The Accra Mall is one of few malls and a landmark of globalization in Ghana. I was shocked to find international brands like Puma, Apple Inc., Panasonic and Sony inside the two-story big mall. Besides, a brightly lit supermarket with at least 20 checkout lanes sold all sorts of fresh produce and necessity goods. From bread, cheese, beverage, imported wine to cookers and bath towels, you name it. On the second floor were the movie theatre and a large game room. How can the Mall not to attract the novelty-seeking young Ghanaians? How can you believe today’s Ghanaians lead this kind of posh Western life?

 
Compared to the well-to-do Ghanaians who have a good education, a good job, a big house fenced with high walls and drive high-end vehicles like Mercedes, quite a few Ghanaians still live in suburban or rural areas where concrete roads don’t exit. The residences look makeshift. Some houses are made of clay or thatch. Some are even roofless. Open sewers run through narrow alleys between houses. It is not uncommon that many poor families cannot afford to send their kids to school. Thus, older kids work despite being underage while the young ones roam on the streets.
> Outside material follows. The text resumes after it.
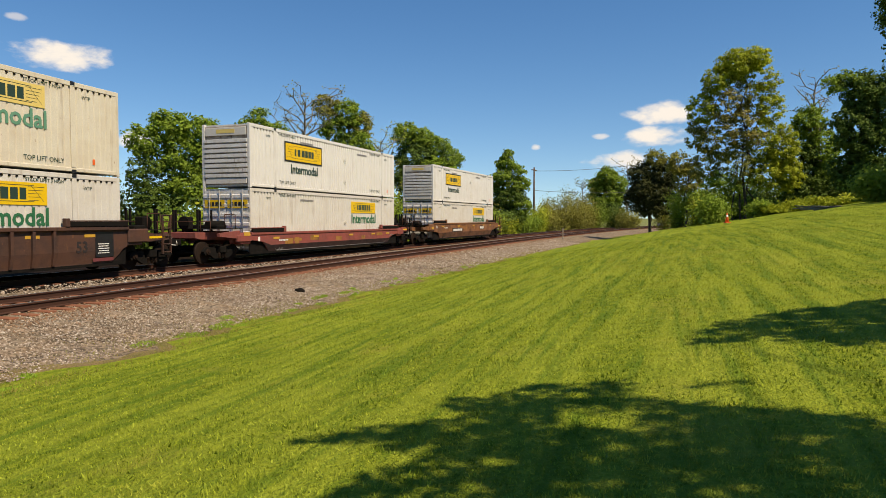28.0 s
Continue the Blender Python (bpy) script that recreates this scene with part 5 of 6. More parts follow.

I notice it’s quite unusual for Ghanaians not to have sibling. If I were a Ghanaian, I would be a rare animal as an only child.

 
However, I was a rare Chinese customer in the Chinese restaurant we had dinner one night. Although the décor and the menu were Chinese style, the servers and the customers in the dining hall were mostly Black with a few White customers. I was definitely the only Chinese customer. In the U.S., I have never been served by White waiters in a Chinese restaurant. If Chinese food is too difficult for Caucasians to serve, the Ghanaians certainly get the credit for being knowledgeable about the Chinese menu.

 
Our whirlwind visit in Ghana broadens my horizons. Before my visit, I thought Africa was only a huge continent that can easily move one’s sympathetic heart. After the trip, I realize Ghana, just like many other African countries, welcomes global investment while it shows a striking discrepancy between rich and poor. If centuries ago the colonists trampled Ghana’s sovereignty, bringing deep Western influence to Ghanaian life, today’s globalization in the country is a new round of economic invasion. But this time, not only does the Western world take part in the game, so does the Oriental world, including economic powerhouse China.